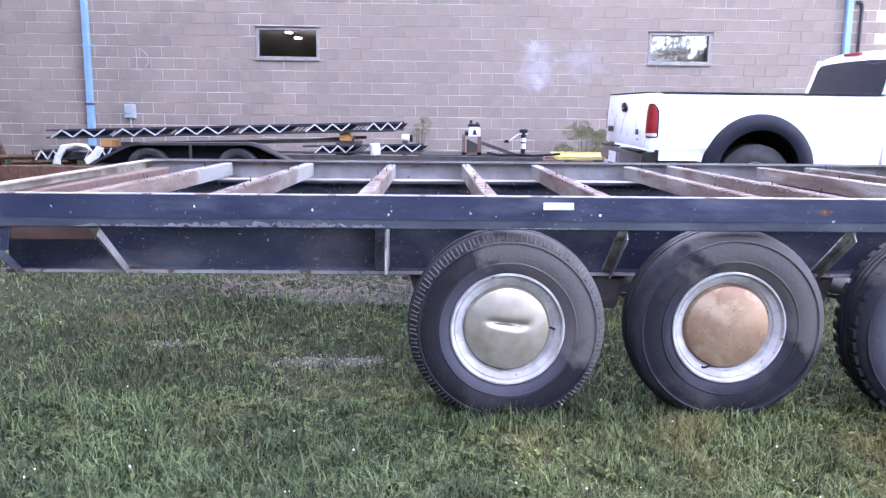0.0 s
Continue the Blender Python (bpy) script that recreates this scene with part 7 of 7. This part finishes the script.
# fringe of longer grass round the tyres
gg = np.random.default_rng(7)
vv, ff = [], []
for xw in (0.0, 0.9, 1.8):
    for _ in range(330):
        x, y = xw + gg.normal() * 0.17, gg.uniform(-0.10, 0.20)
        h = gg.uniform(0.03, 0.10)
        a = gg.uniform(0, 6.28)
        s = Vector((math.cos(a), math.sin(a), 0)) * 0.0028
        d = Vector((-math.sin(a), math.cos(a), 0)) * h * gg.uniform(0.1, 0.6)
        c = Vector((x, y, float(ground_z(x, y)) - 0.004))
        i = len(vv)
        vv += [c - s, c + s, c + d * 0.4 + s * 0.7 + Vector((0, 0, h * 0.65)), c + d * 0.4 - s * 0.7 + Vector((0, 0, h * 0.65)), c + d + Vector((0, 0, h))]
        ff += [(i, i + 1, i + 2), (i, i + 2, i + 3), (i + 3, i + 2, i + 4)]
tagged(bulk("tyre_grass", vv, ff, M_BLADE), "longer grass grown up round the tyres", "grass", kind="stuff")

# ---- single blocks of the wall ----
def block_spans():
    out = []
    for i in range(3, 29):
        z0 = -0.018 + i * COURSE + 0.0065
        z1 = z0 + COURSE - 0.013
        x = WALL_X1 - BLOCK * 60 - (BLOCK / 2 if i % 2 else 0)
        quoin = i % 2 == 0
        right = WALL_X1 - 0.255 if quoin else WALL_X1
        while x < WALL_X1:
            a, c = max(x, -11.5), min(x + BLOCK - 0.008, right)
            x += BLOCK
            if c - a < 0.03:
                continue
            spans = [(a, c)]
            for h0, h1, hz0, hz1 in OPENINGS:
                if hz0 < z1 - 0.01 and hz1 > z0 + 0.01:
                    nxt = []
                    for p, q in spans:
                        if q <= h0 or p >= h1:
                            nxt.append((p, q))
                        else:
                            nxt += [(p, min(q, h0 - 0.004))] if p < h0 - 0.02 else []
                            nxt += [(max(p, h1 + 0.004), q)] if q > h1 + 0.02 else []
                    spans = nxt
            out += [(p, q, z0, z1) for p, q in spans if q - p > 0.02]
    return out


def block_mesh(w, h):
    b = bmesh.new()
    k = 0.004
    front = [b.verts.new((x, 0, z)) for x, z in ((k, k), (w - k, k), (w - k, h - k), (k, h - k))]
    mid = [b.verts.new((x, 0.003, z)) for x, z in ((0, 0), (w, 0), (w, h), (0, h))]
    back = [b.verts.new((x, 0.012, z)) for x, z in ((0, 0), (w, 0), (w, h), (0, h))]
    b.faces.new(front)
    for p, q in ((front, mid), (mid, back)):
        for i in range(4):
            b.faces.new((p[i], p[(i + 1) % 4], q[(i + 1) % 4], q[i]))
    return finish(b, "block", M_BLOCK)


BLOCKS = {}
rest_v, rest_f = [], []
rnd = random.Random(77)
count = 0
for p, q, z0, z1 in block_spans():
    dy = rnd.uniform(-0.0012, 0.0012)
    w, h = round(q - p, 3), z1 - z0
    if -3.0 < p < 7.6 and 1.3 < z0 < 3.35 and count < 300:
        if w not in BLOCKS:
            BLOCKS[w] = block_mesh(w, h)
        ob = new("block", BLOCKS[w])
        ob.parent = wall
        ob.location = (p, WY + dy, z0)
        count += 1
    else:
        i = len(rest_v)
        k = 0.004
        rest_v += [(p + k, WY + dy, z0 + k), (q - k, WY + dy, z0 + k), (q - k, WY + dy, z1 - k), (p + k, WY + dy, z1 - k)]
        rest_v += [(p, WY + 0.012, z0), (q, WY + 0.012, z0), (q, WY + 0.012, z1), (p, WY + 0.012, z1)]
        rest_f += [(i, i + 1, i + 2, i + 3)] + [(i + a, i + 4 + a, i + 4 + (a + 1) % 4, i + (a + 1) % 4) for a in range(4)]
rest = bulk("blocks", rest_v, rest_f, M_BLOCKS)
rest.parent = wall
tagged(rest, "courses of taupe-painted blocks", kind="stuff")
bm_q = bmesh.new()
box(bm_q, 0, 0.118, 0, 0.014, 0, 0.058, 0.003)
QUOIN = finish(bm_q, "brick", M_BRICK)
for i in range(4, 29, 2):
    for r in range(3):
        for c in range(2):
            ob = new("brick", QUOIN)
            ob.parent = wall
            ob.location = (WALL_X1 - 0.250 + c * 0.127 + rnd.uniform(-0.002, 0.002), WY - 0.001 + rnd.uniform(-0.002, 0.001), -0.018 + i * COURSE + 0.005 + r * 0.0667)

### [EXERCISE OBJECTIVE]
Omit the pictures, then quote the rest of the material above exactly.

### [CORRECT OUTPUT]
0.0 s
Continue the Blender Python (bpy) script that recreates this scene with part 7 of 7. This part finishes the script.
# fringe of longer grass round the tyres
gg = np.random.default_rng(7)
vv, ff = [], []
for xw in (0.0, 0.9, 1.8):
    for _ in range(330):
        x, y = xw + gg.normal() * 0.17, gg.uniform(-0.10, 0.20)
        h = gg.uniform(0.03, 0.10)
        a = gg.uniform(0, 6.28)
        s = Vector((math.cos(a), math.sin(a), 0)) * 0.0028
        d = Vector((-math.sin(a), math.cos(a), 0)) * h * gg.uniform(0.1, 0.6)
        c = Vector((x, y, float(ground_z(x, y)) - 0.004))
        i = len(vv)
        vv += [c - s, c + s, c + d * 0.4 + s * 0.7 + Vector((0, 0, h * 0.65)), c + d * 0.4 - s * 0.7 + Vector((0, 0, h * 0.65)), c + d + Vector((0, 0, h))]
        ff += [(i, i + 1, i + 2), (i, i + 2, i + 3), (i + 3, i + 2, i + 4)]
tagged(bulk("tyre_grass", vv, ff, M_BLADE), "longer grass grown up round the tyres", "grass", kind="stuff")

# ---- single blocks of the wall ----
def block_spans():
    out = []
    for i in range(3, 29):
        z0 = -0.018 + i * COURSE + 0.0065
        z1 = z0 + COURSE - 0.013
        x = WALL_X1 - BLOCK * 60 - (BLOCK / 2 if i % 2 else 0)
        quoin = i % 2 == 0
        right = WALL_X1 - 0.255 if quoin else WALL_X1
        while x < WALL_X1:
            a, c = max(x, -11.5), min(x + BLOCK - 0.008, right)
            x += BLOCK
            if c - a < 0.03:
                continue
            spans = [(a, c)]
            for h0, h1, hz0, hz1 in OPENINGS:
                if hz0 < z1 - 0.01 and hz1 > z0 + 0.01:
                    nxt = []
                    for p, q in spans:
                        if q <= h0 or p >= h1:
                            nxt.append((p, q))
                        else:
                            nxt += [(p, min(q, h0 - 0.004))] if p < h0 - 0.02 else []
                            nxt += [(max(p, h1 + 0.004), q)] if q > h1 + 0.02 else []
                    spans = nxt
            out += [(p, q, z0, z1) for p, q in spans if q - p > 0.02]
    return out


def block_mesh(w, h):
    b = bmesh.new()
    k = 0.004
    front = [b.verts.new((x, 0, z)) for x, z in ((k, k), (w - k, k), (w - k, h - k), (k, h - k))]
    mid = [b.verts.new((x, 0.003, z)) for x, z in ((0, 0), (w, 0), (w, h), (0, h))]
    back = [b.verts.new((x, 0.012, z)) for x, z in ((0, 0), (w, 0), (w, h), (0, h))]
    b.faces.new(front)
    for p, q in ((front, mid), (mid, back)):
        for i in range(4):
            b.faces.new((p[i], p[(i + 1) % 4], q[(i + 1) % 4], q[i]))
    return finish(b, "block", M_BLOCK)


BLOCKS = {}
rest_v, rest_f = [], []
rnd = random.Random(77)
count = 0
for p, q, z0, z1 in block_spans():
    dy = rnd.uniform(-0.0012, 0.0012)
    w, h = round(q - p, 3), z1 - z0
    if -3.0 < p < 7.6 and 1.3 < z0 < 3.35 and count < 300:
        if w not in BLOCKS:
            BLOCKS[w] = block_mesh(w, h)
        ob = new("block", BLOCKS[w])
        ob.parent = wall
        ob.location = (p, WY + dy, z0)
        count += 1
    else:
        i = len(rest_v)
        k = 0.004
        rest_v += [(p + k, WY + dy, z0 + k), (q - k, WY + dy, z0 + k), (q - k, WY + dy, z1 - k), (p + k, WY + dy, z1 - k)]
        rest_v += [(p, WY + 0.012, z0), (q, WY + 0.012, z0), (q, WY + 0.012, z1), (p, WY + 0.012, z1)]
        rest_f += [(i, i + 1, i + 2, i + 3)] + [(i + a, i + 4 + a, i + 4 + (a + 1) % 4, i + (a + 1) % 4) for a in range(4)]
rest = bulk("blocks", rest_v, rest_f, M_BLOCKS)
rest.parent = wall
tagged(rest, "courses of taupe-painted blocks", kind="stuff")
bm_q = bmesh.new()
box(bm_q, 0, 0.118, 0, 0.014, 0, 0.058, 0.003)
QUOIN = finish(bm_q, "brick", M_BRICK)
for i in range(4, 29, 2):
    for r in range(3):
        for c in range(2):
            ob = new("brick", QUOIN)
            ob.parent = wall
            ob.location = (WALL_X1 - 0.250 + c * 0.127 + rnd.uniform(-0.002, 0.002), WY - 0.001 + rnd.uniform(-0.002, 0.001), -0.018 + i * COURSE + 0.005 + r * 0.0667)